Synergistic effect of an oxygen-defective TiNb2O7 anode and lithiated polyacrylic acid for high-power lithium-ion storage

Abstract

TiNb₂O₇ (TNO) is a promising anode material for lithium-ion batteries due to its higher power capability and theoretical capacity compared to traditional graphite anodes. This study addresses three issues with TNO: low electronic conductivity, time- and energy-consuming synthesis methods, and the absence of a stable interface with the electrolyte when discharged to below 1 V. The ultrafast (≈60 s) Joule heating method yields an oxygen-defective TNO (OD-TNO) with enlarged d-spacings and oxygen vacancies at the edge-shared octahedral sites, enhancing Li⁺ diffusion and increasing electronic conductivity by 60 000 times. The use of a Li⁺-rich polyacrylic acid binder (Li_50%-PAA) provides uniform, protective coverage around the TNO particles, resulting in better electrolyte stability and Li⁺ transport properties at the TNO/electrolyte interface.
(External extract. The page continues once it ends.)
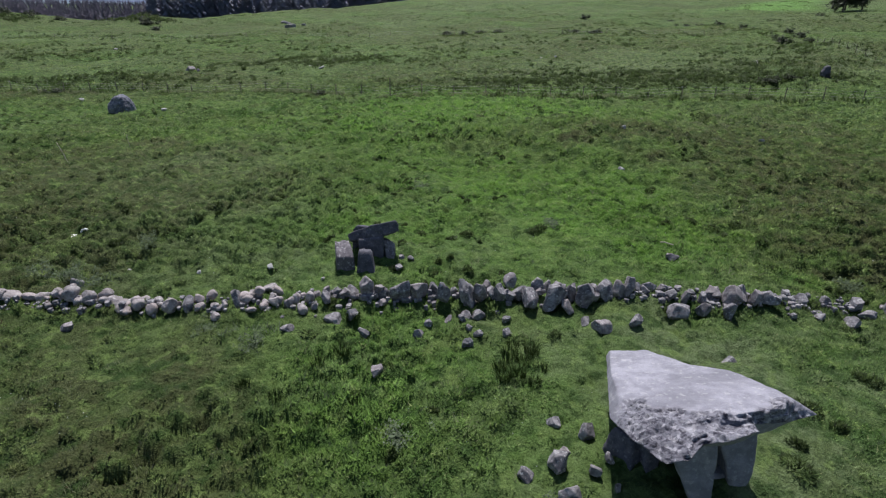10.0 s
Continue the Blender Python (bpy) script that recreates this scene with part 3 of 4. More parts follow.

The charge storage mechanism in the OD-TNO/Li_50%-PAA anode involves pseudocapacitive-type Li⁺ intercalation redox reactions for charging times of >40 minutes (scan rates < 1 mV s⁻¹), while faster charging shows that the intercalation process occurs entirely through a diffusion mechanism. A full cell of an OD-TNO/Li_50%-PAA anode with a LiNi_0.5Mn_1.5O₄ cathode exhibits a capacity of 153.78 mA h g⁻¹ over 400 cycles with 92.4% capacity retention at 1C, highlighting the practical potential of OD-TNO/Li_50%-PAA for high-energy and high-power density Li⁺ storage.